As climate mandates intensify and international buyers demand low-carbon supply chains, securing dependable green energy has become an absolute commercial necessity.

Industrialist Kumar Mangalam Birla has spent nearly two decades pursuing a significant foothold in the power sector. The recent breakthrough—Aditya Birla Renewables' ₹17,200-crore buyout of Shell-backed Sprng Energy—marks the definitive turning point that had long evaded the $72 billion textiles-to-metals conglomerate. The $1.8-billion transaction instantly catapults the group’s clean energy capacity to roughly 9.3 gigawatts (GW) and accelerates its ambition to become a 20 GW player in the coming years, while helping meet the group's requirement of achieving carbon neutrality in its industrial operations.
For the Aditya Birla Group, this transaction represents much more than a routine expansion into the green energy sector. It marks a foundational pivot for a century-old manufacturing giant whose core operations—spanning aluminium, copper, cement, chemicals, textiles, and financial services—require massive volumes of electricity. As climate mandates intensify and international buyers demand low-carbon supply chains, securing dependable green energy has become an absolute commercial necessity.
The buyout provides the enterprise with immediate market scale. Sprng Energy contributes roughly 5 GW of secured renewable assets, featuring nearly 3.3 GW of operational capacity alongside 1.7 GW under development, complemented by a robust pipeline of future projects. Rather than spending years developing green infrastructure organically, Birla has efficiently acquired scale and operational expertise in one swift move.
The timing of this expansion is equally vital. Hindalco's aluminium and copper business, UltraTech Cement, and other production units under the Aditya Birla banner rank among the country's heaviest industrial electricity users. Powering metal and cement production with clean energy will systematically slash carbon footprints and bolster their standing in global export markets where investors insist on green manufacturing, said analysts.

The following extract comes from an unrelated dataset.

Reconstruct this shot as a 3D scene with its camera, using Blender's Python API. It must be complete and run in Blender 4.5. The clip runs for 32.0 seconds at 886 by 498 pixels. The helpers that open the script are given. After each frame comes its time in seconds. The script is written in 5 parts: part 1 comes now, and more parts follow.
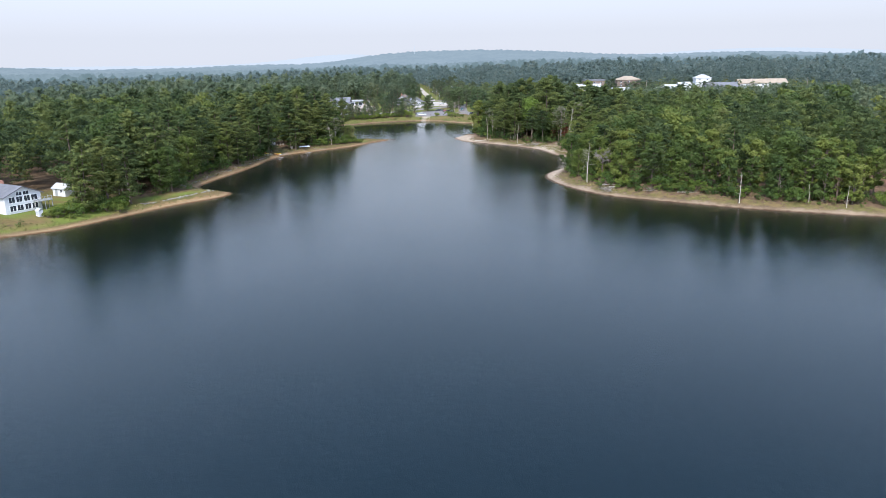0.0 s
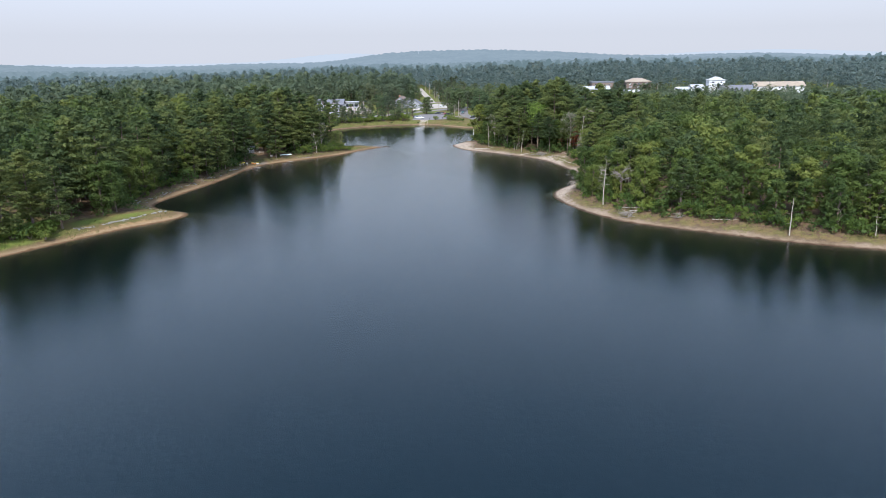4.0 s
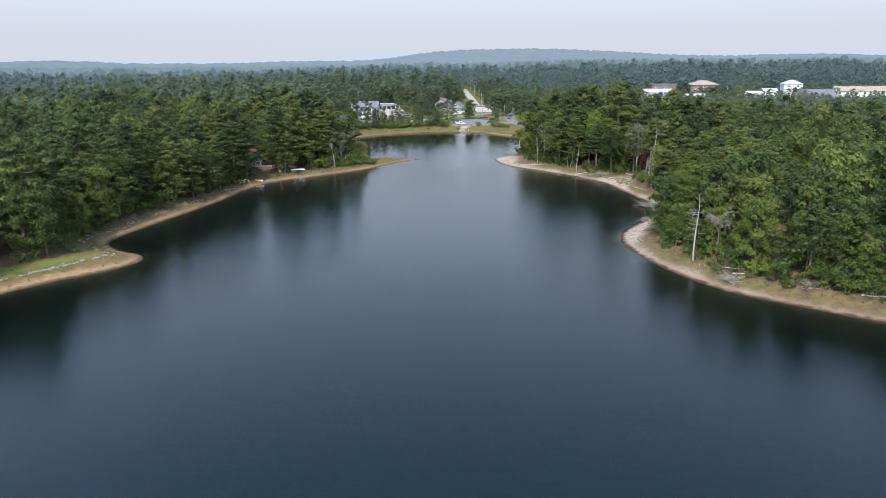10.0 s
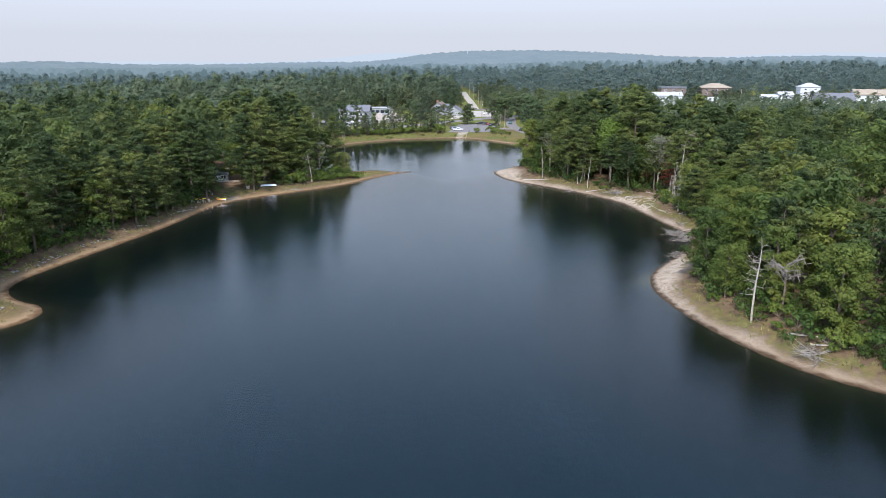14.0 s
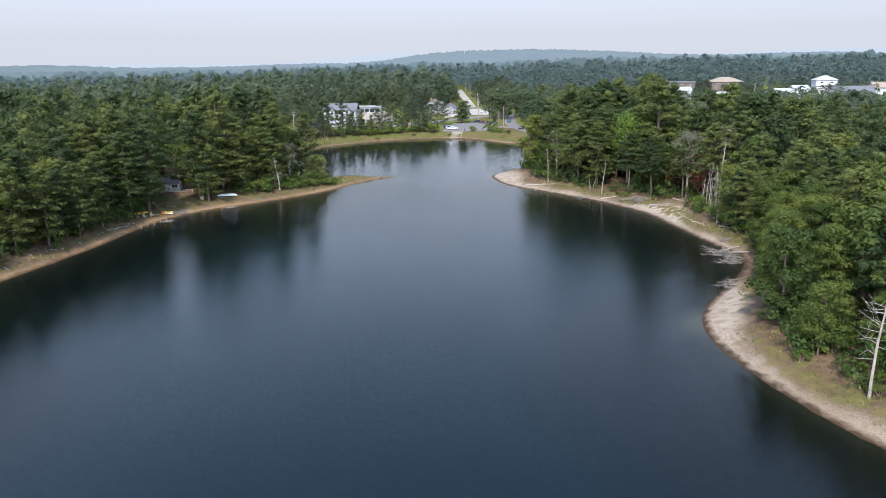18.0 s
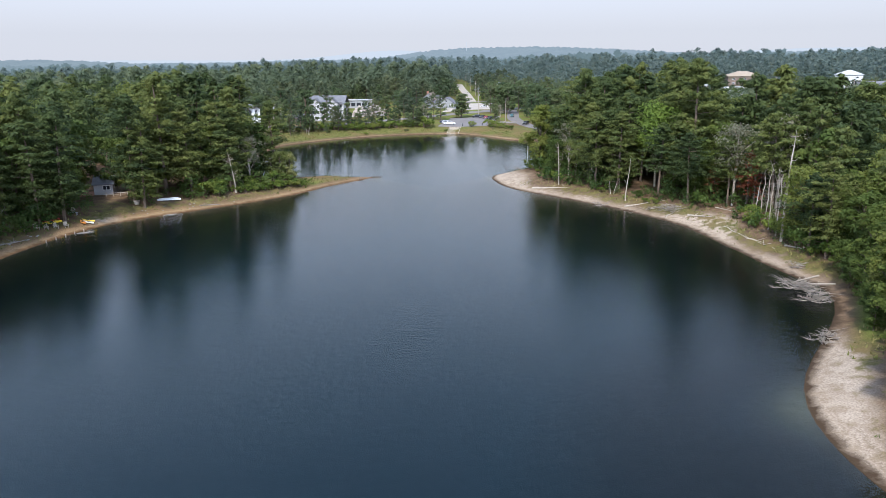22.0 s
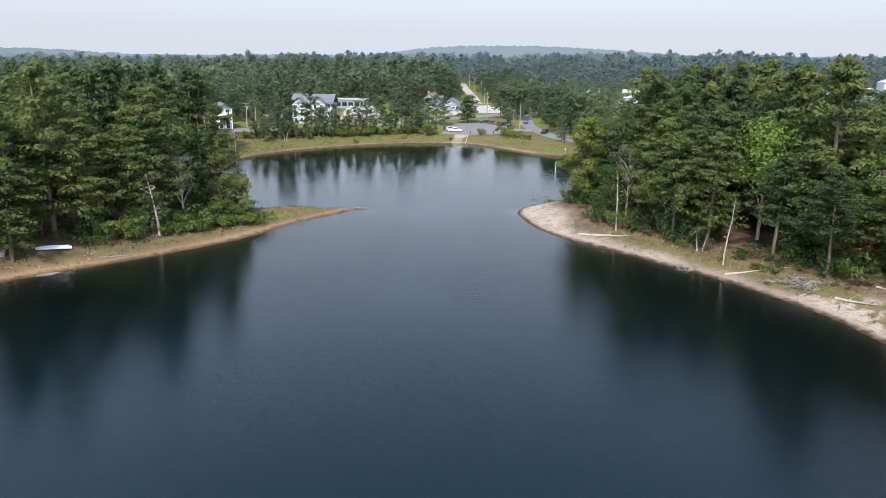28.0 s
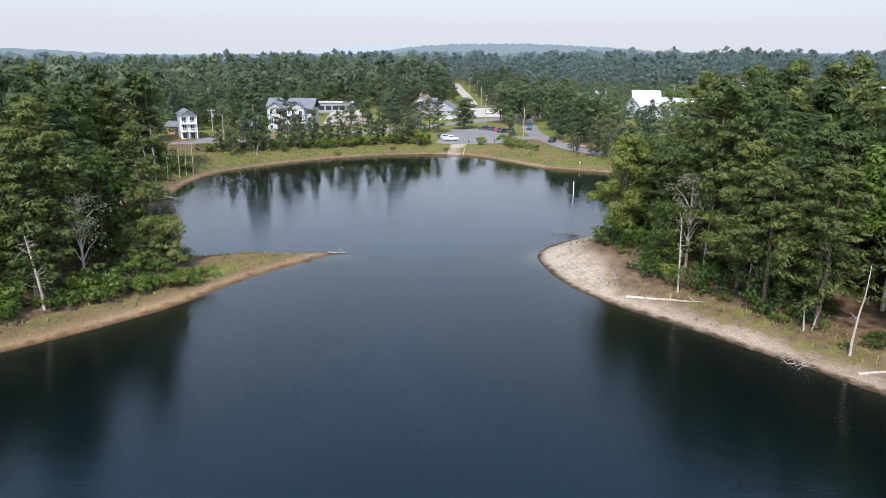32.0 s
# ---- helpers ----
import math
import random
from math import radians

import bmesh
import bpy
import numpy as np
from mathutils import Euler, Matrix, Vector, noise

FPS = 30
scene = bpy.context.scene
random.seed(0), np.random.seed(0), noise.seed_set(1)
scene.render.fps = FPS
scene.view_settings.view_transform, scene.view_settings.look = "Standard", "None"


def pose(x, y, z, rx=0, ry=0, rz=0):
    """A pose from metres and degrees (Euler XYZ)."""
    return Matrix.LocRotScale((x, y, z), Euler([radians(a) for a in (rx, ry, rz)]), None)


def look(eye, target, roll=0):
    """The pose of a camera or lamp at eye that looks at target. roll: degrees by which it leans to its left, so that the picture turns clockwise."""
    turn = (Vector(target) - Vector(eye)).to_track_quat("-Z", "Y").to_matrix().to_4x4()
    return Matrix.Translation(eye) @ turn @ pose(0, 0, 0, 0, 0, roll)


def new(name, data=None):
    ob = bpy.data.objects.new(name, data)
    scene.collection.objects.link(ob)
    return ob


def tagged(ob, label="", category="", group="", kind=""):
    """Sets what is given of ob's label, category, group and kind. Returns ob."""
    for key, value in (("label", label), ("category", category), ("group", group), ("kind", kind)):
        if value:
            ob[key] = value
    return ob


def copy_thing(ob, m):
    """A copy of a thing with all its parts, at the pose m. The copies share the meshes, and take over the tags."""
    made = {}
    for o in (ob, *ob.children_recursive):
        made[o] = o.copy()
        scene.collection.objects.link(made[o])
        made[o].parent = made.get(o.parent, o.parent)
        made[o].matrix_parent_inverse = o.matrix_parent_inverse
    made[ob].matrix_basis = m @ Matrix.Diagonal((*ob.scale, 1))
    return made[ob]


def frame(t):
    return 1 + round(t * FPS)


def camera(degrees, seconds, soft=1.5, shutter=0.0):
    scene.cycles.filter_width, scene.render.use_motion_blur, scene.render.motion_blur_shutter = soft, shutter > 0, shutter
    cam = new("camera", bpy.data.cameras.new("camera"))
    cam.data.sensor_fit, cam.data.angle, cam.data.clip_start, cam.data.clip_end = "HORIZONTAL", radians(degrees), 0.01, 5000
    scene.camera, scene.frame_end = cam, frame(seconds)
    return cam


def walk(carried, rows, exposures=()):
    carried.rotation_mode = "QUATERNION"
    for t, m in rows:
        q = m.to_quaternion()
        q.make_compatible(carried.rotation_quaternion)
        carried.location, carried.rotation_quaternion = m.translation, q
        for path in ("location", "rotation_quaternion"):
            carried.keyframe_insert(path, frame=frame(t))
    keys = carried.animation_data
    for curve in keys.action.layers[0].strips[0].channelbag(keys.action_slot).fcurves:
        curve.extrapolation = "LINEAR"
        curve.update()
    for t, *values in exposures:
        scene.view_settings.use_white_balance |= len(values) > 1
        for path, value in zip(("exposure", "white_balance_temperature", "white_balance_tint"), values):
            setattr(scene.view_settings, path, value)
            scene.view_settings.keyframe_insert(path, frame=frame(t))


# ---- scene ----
cam = camera(64.5, 32.0, soft=0.5)
PATH = [
    (0, (-8.136, -13.906, 37.99), (-8.059, -11.973, 37.483), -1.1),
    (1, (-6.918, -6.037, 38.015), (-6.841, -4.104, 37.508), -0.9),
    (2, (-5.799, 2.069, 38.109), (-5.72, 4.003, 37.604), -0.8),
    (4.5, (-2.984, 23.164, 38.312), (-2.925, 25.097, 37.804), -0.7),
    (5, (-2.467, 27.363, 38.316), (-2.465, 29.298, 37.808), -0.6),
    (6, (-1.471, 35.738, 38.315), (-1.483, 37.672, 37.805), -0.6),
    (7, (-0.477, 43.988, 38.355), (-0.488, 45.922, 37.846), -0.4),
    (8, (0.38, 52.17, 38.471), (0.367, 54.104, 37.962), -0.4),
    (9, (0.844, 60.307, 38.619), (0.808, 62.241, 38.109), -0.4),
    (10, (1.197, 68.391, 38.942), (1.138, 70.324, 38.432), -0.3),
    (11, (1.759, 76.296, 39.288), (1.698, 78.229, 38.779), -0.4),
    (12, (2.303, 84.485, 39.436), (2.243, 86.419, 38.93), -0.1),
    (13, (2.646, 93.052, 39.249), (2.583, 94.986, 38.741), -0.4),
    (14.5, (3.174, 105.905, 38.395), (3.115, 107.839, 37.89), -0.1),
    (16.5, (3.915, 122.455, 36.321), (3.856, 124.39, 35.818), -0.7),
    (17, (4.084, 126.576, 36.013), (4.027, 128.51, 35.508), -0.8),
    (18, (4.499, 135.014, 34.993), (4.441, 136.948, 34.489), -0.8),
    (19, (4.883, 143.462, 33.628), (4.825, 145.396, 33.125), -0.8),
    (20, (5.355, 151.777, 32.069), (5.297, 153.711, 31.561), -0.6),
    (21, (5.823, 160.351, 30.959), (5.764, 162.283, 30.445), -0.5),
    (22, (6.441, 168.92, 30.548), (6.379, 170.853, 30.039), -0.5),
    (23, (7.085, 177.516, 30.346), (7.019, 179.45, 29.838), -0.3),
    (24, (6.836, 185.858, 30.102), (6.772, 187.791, 29.592), 0.1),
    (25, (6.068, 194.045, 29.903), (6.004, 195.978, 29.392), 0.2),
    (28, (2.099, 219.7, 29.971), (2.052, 221.632, 29.456), 0.8),
    (29, (1.058, 228.485, 29.782), (1.018, 230.417, 29.266), 0.7),
    (30, (0.627, 237.605, 29.777), (0.591, 239.536, 29.26), 0.4),
    (31, (0.4, 246.242, 29.948), (0.369, 248.174, 29.429), 0.5),
    (32, (0.363, 254.087, 30.38), (0.336, 256.018, 29.861), 0.5),
]
walk(cam, [(t, look(eye, target, roll)) for t, eye, target, roll in PATH], exposures=[(0, 0.34, 5850, 10), (2, 0.28, 5850, 10), (5, 0.17, 5850, 10), (14, 0.19, 5870, 10), (23, 0.23, 5930, 10), (32, 0.27, 6020, 10)])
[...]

The conglomerate's past bids to become a dominant utility player never quite materialised. The Rosa thermal project in Uttar Pradesh was initially designed to anchor a massive power empire, but shifting market trends, fuel supply bottlenecks, and regulatory hurdles halted the creation of a national utility network on par with Tata and Adani. "While the group evaluated several energy opportunities over the years, none offered the transformative scale and technology that Sprng Energy delivers," said an official.
Furthermore, this transaction hinges on long-term market positioning. The domestic power sector is locked in a fierce rivalry where energy access is proving critical for industrial growth.
Tata Power commands a generation capacity of over 16.7 GW (of which 7,856 mega watt is renewable capacity), while funding aggressive expansions in solar manufacturing, rooftop installations, battery storage networks, transmission lines, and EV charging hubs. The firm has committed billions towards scaling its renewable assets and distribution grids. The Adani Group positions itself as the market's most aggressive player. Between Adani Green Energy's 20.1 GW operational green portfolio and Adani Power's thermal footprint exceeding 18.1 GW, the conglomerate operates one of the nation's largest integrated energy networks. It is investing huge capital in the Khavda green energy hub, hydrogen ventures, grid infrastructure, and storage systems.
Reliance Industries approaches the industry through a different lens. Instead of setting up traditional utilities, Mukesh Ambani is injecting billions into the Dhirubhai Ambani Green Energy Giga Complex in Jamnagar to manufacture solar modules, battery systems, electrolysers, and hydrogen equipment, alongside developing captive green generation.
Faced with these formidable rivals, Birla’s calculated step significantly narrows the competitive gap. While the organisation still trails Tata and Adani in sheer capacity, it now commands the critical mass required to emerge as a top-tier green power producer virtually overnight.